Under The Iron Sea
Keane
En chroniquant Hopes & Fears il y a un peu plus de deux ans, j’étais loin de m’imaginer que Keane deviendrait en l’espace de deux singles imparables, "Somewhere Only We Know" et "Everybody’s Changing", la coqueluche des radios soft-rock, l’un des plus gros vendeurs de disques de 2004 et l’une de ces valeurs sûres de la pop britannique tant honnie par les milieux autorisés. Si je m’en réfère à mon 'petit guide officiel du chroniqueur pour webzine pop-rock-indé', je devrais donc vouer ce second disque du trio anglais aux gémonies, jurer mes grands dieux qu’on ne m’y reprendra plus et faire pénitence en me fouettant le dos à grands coups de dossier de presse Universal Music. Mais comme chez GMD on a un petit côté sado-maso un peu plus poussé que la moyenne, je me suis dit que j’allais écouter le disque avant de le conspuer (sans pour autant faire l’impasse sur les flagellations, juste pour le plaisir de varier les supplices). Bien mal m’en a pris parce qu’aujourd’hui je me retrouve un peu con devant mon clavier pour dire du mal du groupe et de son nouvel album.

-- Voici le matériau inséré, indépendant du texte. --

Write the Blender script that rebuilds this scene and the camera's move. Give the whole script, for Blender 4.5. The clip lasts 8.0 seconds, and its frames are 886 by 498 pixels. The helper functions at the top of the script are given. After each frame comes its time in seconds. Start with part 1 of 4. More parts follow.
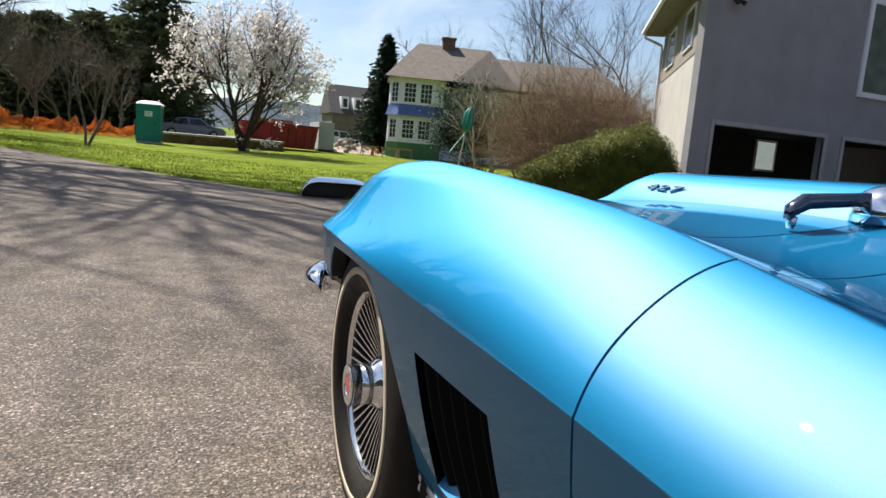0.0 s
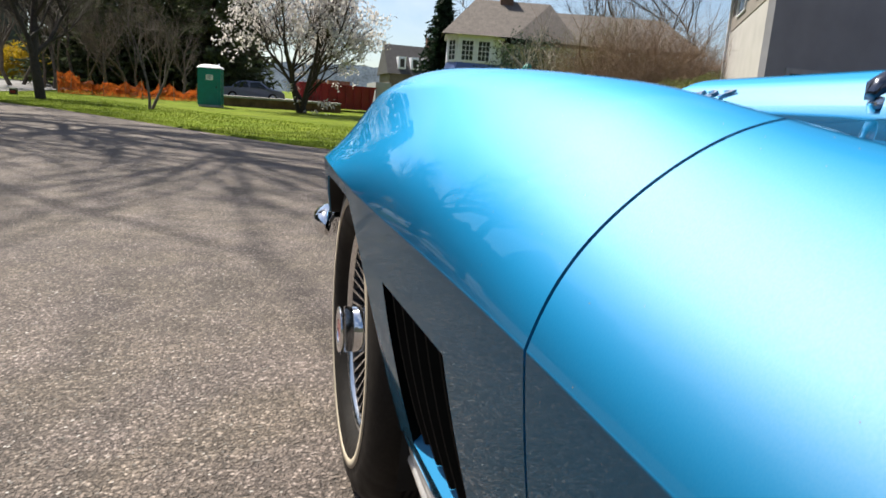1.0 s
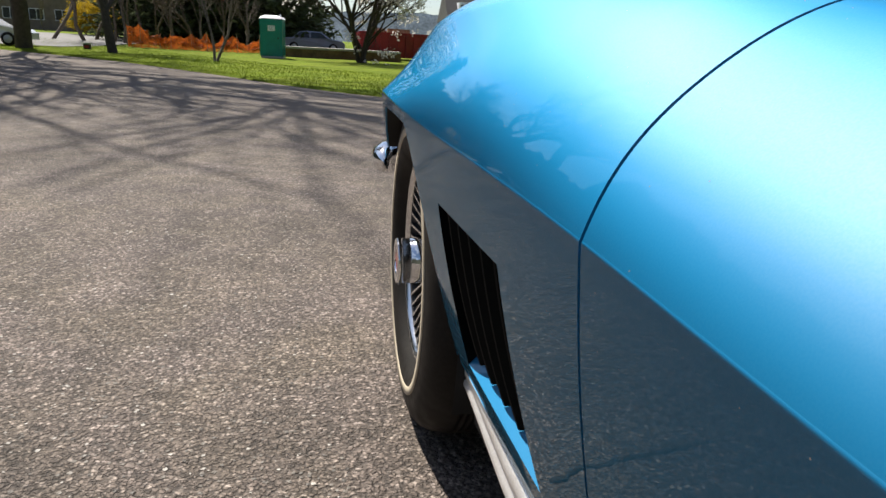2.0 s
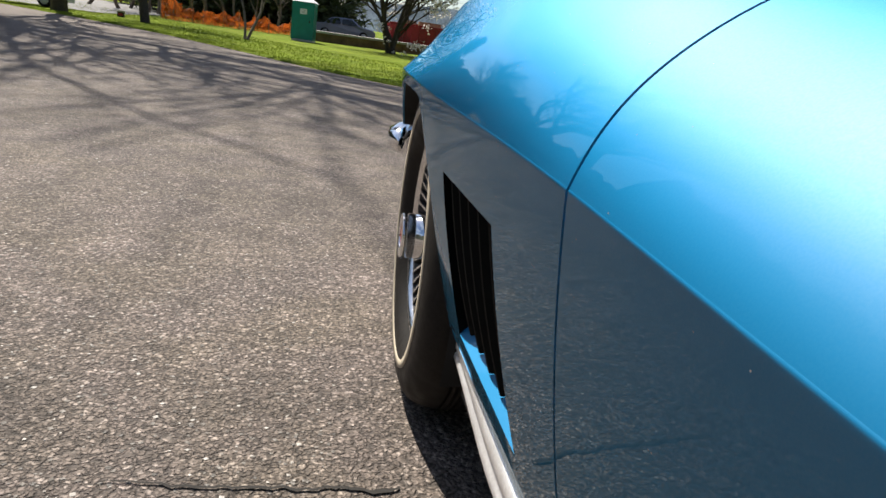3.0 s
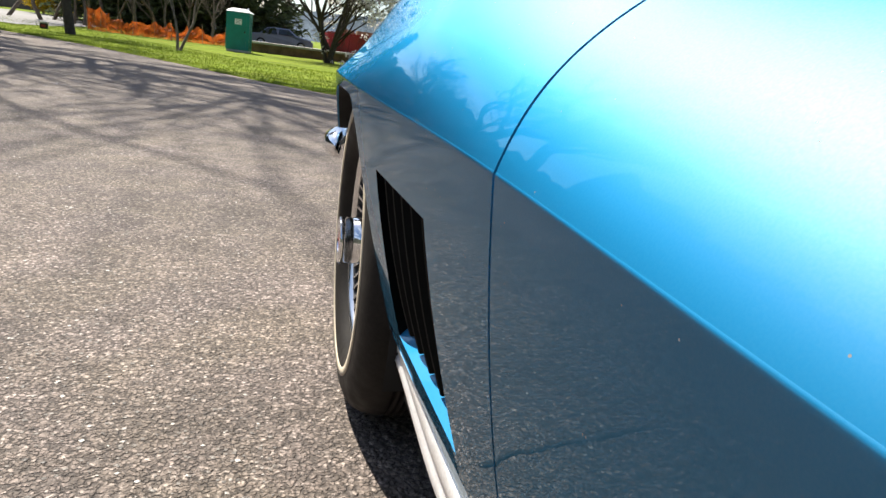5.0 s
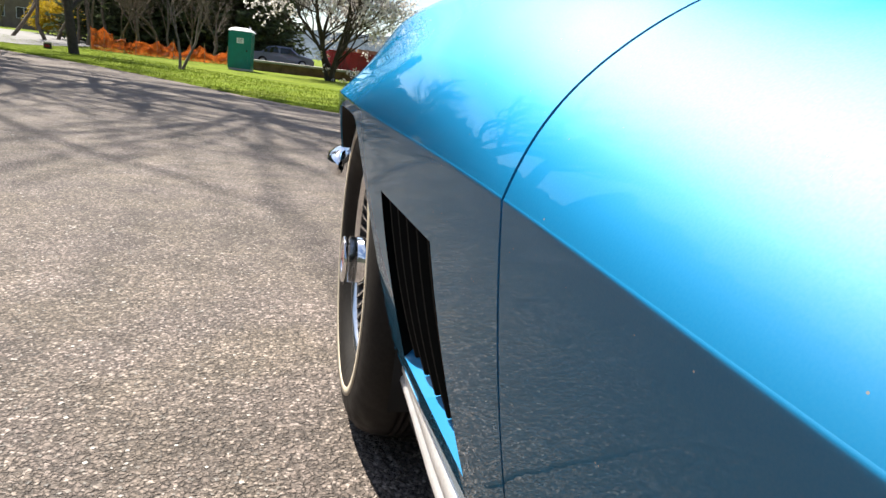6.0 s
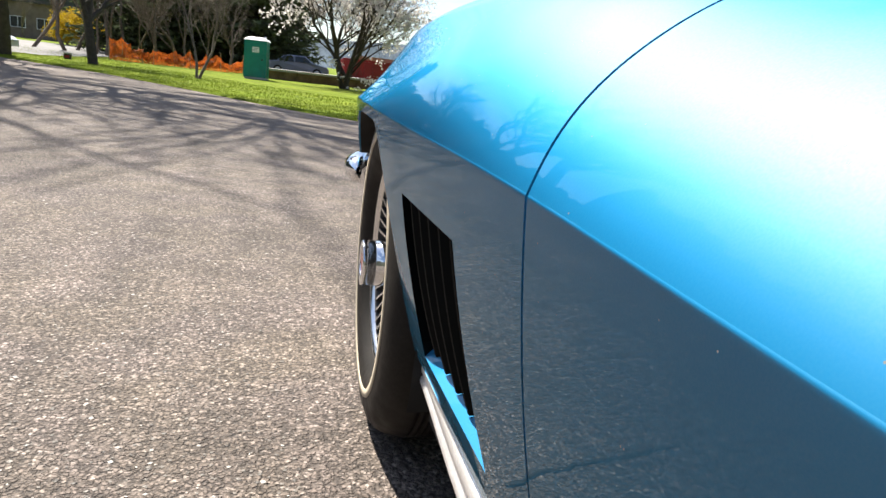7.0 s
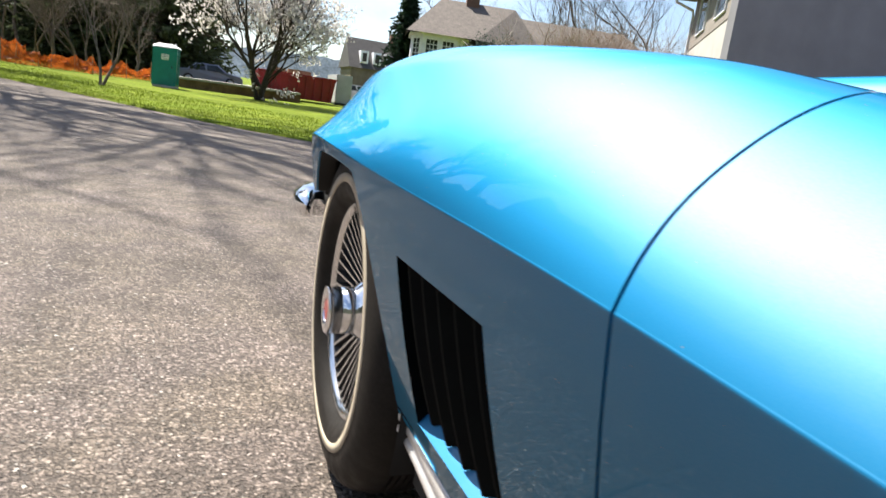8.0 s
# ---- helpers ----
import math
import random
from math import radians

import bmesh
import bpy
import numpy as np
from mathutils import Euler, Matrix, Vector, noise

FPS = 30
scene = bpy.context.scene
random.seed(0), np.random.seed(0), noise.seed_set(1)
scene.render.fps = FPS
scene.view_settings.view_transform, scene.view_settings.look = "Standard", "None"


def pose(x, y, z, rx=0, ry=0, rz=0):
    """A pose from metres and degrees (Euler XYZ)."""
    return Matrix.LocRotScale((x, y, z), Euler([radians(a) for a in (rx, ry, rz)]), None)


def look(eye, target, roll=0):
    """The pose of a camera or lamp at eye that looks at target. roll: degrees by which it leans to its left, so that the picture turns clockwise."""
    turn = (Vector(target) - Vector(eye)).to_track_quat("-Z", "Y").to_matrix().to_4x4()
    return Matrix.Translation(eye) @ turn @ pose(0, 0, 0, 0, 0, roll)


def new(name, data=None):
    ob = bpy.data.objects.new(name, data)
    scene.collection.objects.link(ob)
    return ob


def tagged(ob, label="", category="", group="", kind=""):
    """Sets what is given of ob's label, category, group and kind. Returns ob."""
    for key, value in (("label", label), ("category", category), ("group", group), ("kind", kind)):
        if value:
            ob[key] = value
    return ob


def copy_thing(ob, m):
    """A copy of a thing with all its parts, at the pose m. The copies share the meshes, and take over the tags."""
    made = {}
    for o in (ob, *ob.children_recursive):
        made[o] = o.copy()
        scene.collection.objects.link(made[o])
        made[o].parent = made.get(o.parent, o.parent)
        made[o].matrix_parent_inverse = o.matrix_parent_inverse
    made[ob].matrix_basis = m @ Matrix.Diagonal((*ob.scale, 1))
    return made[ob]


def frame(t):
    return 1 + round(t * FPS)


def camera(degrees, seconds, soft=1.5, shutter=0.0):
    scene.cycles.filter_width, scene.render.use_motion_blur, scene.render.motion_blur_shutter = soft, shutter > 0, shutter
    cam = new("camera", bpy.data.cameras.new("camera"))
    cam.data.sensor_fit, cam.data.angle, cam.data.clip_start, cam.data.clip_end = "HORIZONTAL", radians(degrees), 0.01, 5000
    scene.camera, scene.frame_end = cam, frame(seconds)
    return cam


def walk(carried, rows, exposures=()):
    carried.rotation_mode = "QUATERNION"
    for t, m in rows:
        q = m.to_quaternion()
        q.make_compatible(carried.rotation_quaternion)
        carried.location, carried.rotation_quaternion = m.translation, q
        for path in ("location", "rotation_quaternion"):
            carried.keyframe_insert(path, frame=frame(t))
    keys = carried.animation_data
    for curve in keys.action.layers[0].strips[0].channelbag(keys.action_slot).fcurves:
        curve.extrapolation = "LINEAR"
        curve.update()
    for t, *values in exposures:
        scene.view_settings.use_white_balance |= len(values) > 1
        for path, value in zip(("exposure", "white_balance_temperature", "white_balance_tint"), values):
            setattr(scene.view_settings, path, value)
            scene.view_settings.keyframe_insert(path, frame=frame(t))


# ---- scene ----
cam = camera(68.0, 8.0, soft=1.5, shutter=0.15)
PATH = [
    (0, (-1.224, -1.439, 0.897), (-0.468, 0.392, 0.623), 4.8),
    (0.5, (-1.109, -1.318, 0.881), (-0.440, 0.552, 0.644), 7.4),
    (1, (-1.037, -1.297, 0.804), (-0.448, 0.572, 0.403), 3.9),
    (1.5, (-1.033, -1.287, 0.764), (-0.545, 0.563, 0.180), 2.7),
    (1.7, (-1.031, -1.291, 0.770), (-0.580, 0.577, 0.215), 1.9),
    (2.8, (-1.022, -1.317, 0.729), (-0.718, 0.576, 0.161), 6.2),
    (3, (-1.014, -1.322, 0.729), (-0.636, 0.559, 0.163), 7.8),
    (3.5, (-1.000, -1.309, 0.726), (-0.515, 0.561, 0.208), 5.9),
    (4, (-0.998, -1.315, 0.711), (-0.506, 0.549, 0.175), 7.4),
    (4.5, (-0.996, -1.312, 0.711), (-0.459, 0.539, 0.176), 7.2),
    (6, (-1.002, -1.309, 0.719), (-0.472, 0.561, 0.244), 6.7),
    (6.5, (-1.008, -1.321, 0.717), (-0.500, 0.558, 0.255), 7.3),
    (7, (-1.013, -1.322, 0.714), (-0.525, 0.562, 0.255), 6.3),
    (7.5, (-0.995, -1.299, 0.723), (-0.440, 0.571, 0.281), 10.6),
    (7.6, (-0.994, -1.286, 0.732), (-0.327, 0.550, 0.300), 12.0),
    (7.7, (-1.007, -1.287, 0.745), (-0.289, 0.531, 0.319), 10.6),
    (7.8, (-1.044, -1.282, 0.758), (-0.303, 0.524, 0.325), 9.3),
    (7.9, (-1.073, -1.268, 0.759), (-0.326, 0.537, 0.332), 8.6),
    (8, (-1.109, -1.252, 0.760), (-0.382, 0.570, 0.371), 7.8),
]
EXPOSURE = [(t, 0.77 + e) for t, e in ((0.0, 0.2), (0.5, 0.2), (1.0, 0.15), (1.5, 0.03), (2.8, 0.0), (3.0, 0.1), (3.5, 0.34), (4.5, 0.5), (6.0, 0.63), (7.0, 0.68), (8.0, 0.7))]
walk(cam, [(t, look(eye, target, roll)) for t, eye, target, roll in PATH], EXPOSURE)

# ---- daylight: afternoon sun ahead and to the left, thin clouds ----
SUN_AZ, SUN_EL = radians(28), radians(55)
to_sun = Vector((-math.sin(SUN_AZ) * math.cos(SUN_EL), math.cos(SUN_AZ) * math.cos(SUN_EL), math.sin(SUN_EL)))
world = bpy.data.worlds.new("daylight")
scene.world = world
world.use_nodes = True
wn, wl = world.node_tree.nodes, world.node_tree.links
sky = wn.new("ShaderNodeTexSky")
sky.sky_type, sky.sun_disc = "NISHITA", False
sky.sun_elevation, sky.sun_rotation = SUN_EL, -SUN_AZ
sky.air_density, sky.dust_density, sky.ozone_density = 1.0, 1.1, 1.5
wcoord = wn.new("ShaderNodeTexCoord")
wmap = wn.new("ShaderNodeMapping")
wmap.inputs["Scale"].default_value = (1.0, 1.0, 3.0)
wnoise = wn.new("ShaderNodeTexNoise")
wnoise.inputs["Scale"].default_value, wnoise.inputs["Detail"].default_value = 2.2, 7.0
wnoise.inputs["Roughness"].default_value, wnoise.inputs["Distortion"].default_value = 0.58, 0.5
wramp = wn.new("ShaderNodeValToRGB")
wramp.color_ramp.elements[0].position, wramp.color_ramp.elements[1].position = 0.47, 0.78
wramp.color_ramp.elements[1].color = (0.7, 0.7, 0.7, 1)
wmix = wn.new("ShaderNodeMixRGB")
wmix.inputs[2].default_value = (7.5, 8.0, 8.6, 1)
wl.new(wcoord.outputs["Generated"], wmap.inputs[0])
wl.new(wmap.outputs[0], wnoise.inputs["Vector"])
wl.new(wnoise.outputs[0], wramp.inputs[0])
wl.new(wramp.outputs[0], wmix.inputs[0])
wl.new(sky.outputs[0], wmix.inputs[1])
wl.new(wmix.outputs[0], wn["Background"].inputs[0])
wn["Background"].inputs[1].default_value = 0.075
sun = new("sun", bpy.data.lights.new("sun", "SUN"))
sun.data.energy, sun.data.angle, sun.data.color = 5.0, radians(0.36), (1.0, 0.93, 0.82)
sun.matrix_world = look(to_sun * 50, (0, 0, 0))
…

Je ne pensais pourtant pas risquer grand-chose. J’avais bien lu de grandes tirades sur le soi-disant côté sombre de ce nouvel opus (bon ça, on nous le fait à chaque fois, on commence à avoir l’habitude), sur la soi-disant remise en question du groupe qui a failli se séparer en début d’année (ça aussi, un grand classique que traversent tous les groupes entre deux albums). Même le fameux « c’est la meilleure chose que nous ayons jamais enregistré » a été sorti (pour un groupe qui n’a qu’un album à son actif, ça n’a pas beaucoup de sens). Bref, ça sentait le pétard mouillé à plein nez et le cassage facile en bonne et due forme. Mais voilà, ça ne marche jamais comme on le voudrait et, sans être un chef-d’œuvre, Under The Iron Sea recèle une poignée de chansons qui m’interdisent formellement d’incendier ce disque.
Parmi ces franches réussites, il y a le premier titre, "Atlantic", morceau sobre et atmosphérique servi par un joli clip amateur signé Irvine Welsh - l’auteur de Trainspotting (le livre) qui n’avait jamais tourné la moindre vidéo. Il y a ensuite le single "Is It Any Wonder ?", terriblement accrocheur, qui reproduit parfaitement le son de la guitare avec seulement des claviers (on voit pas trop l’intérêt si ce n’est pour la posture). Il y a aussi "Nothing In My Way" pour compléter le tiercé de tête du disque, pop, classique, instantané mais sans trop d’effets de style. Enfin, il y a surtout "Hamburg Song", quasi-religieux avec son orgue synthétique, et "Broken Toy", les deux titres les plus noirs de ce disque et de loin les plus réussis. Ajoutez à cela une poignée de tubes faciles mais efficaces ("Put It Behind You", "A Bad Dream" ou le retour de la formule déjà étrennée et certifiée platine) et un instrumental malin, pompant allègrement le Low de David Bowie, et vous obtiendrez un chroniqueur bien embêté et forcé de s’avouer vaincu. Au fond c’est logique : ces gamins ont emmené Rufus Wainwright en tournée avec eux l’an dernier, ils ne pouvaient donc pas être foncièrement mauvais.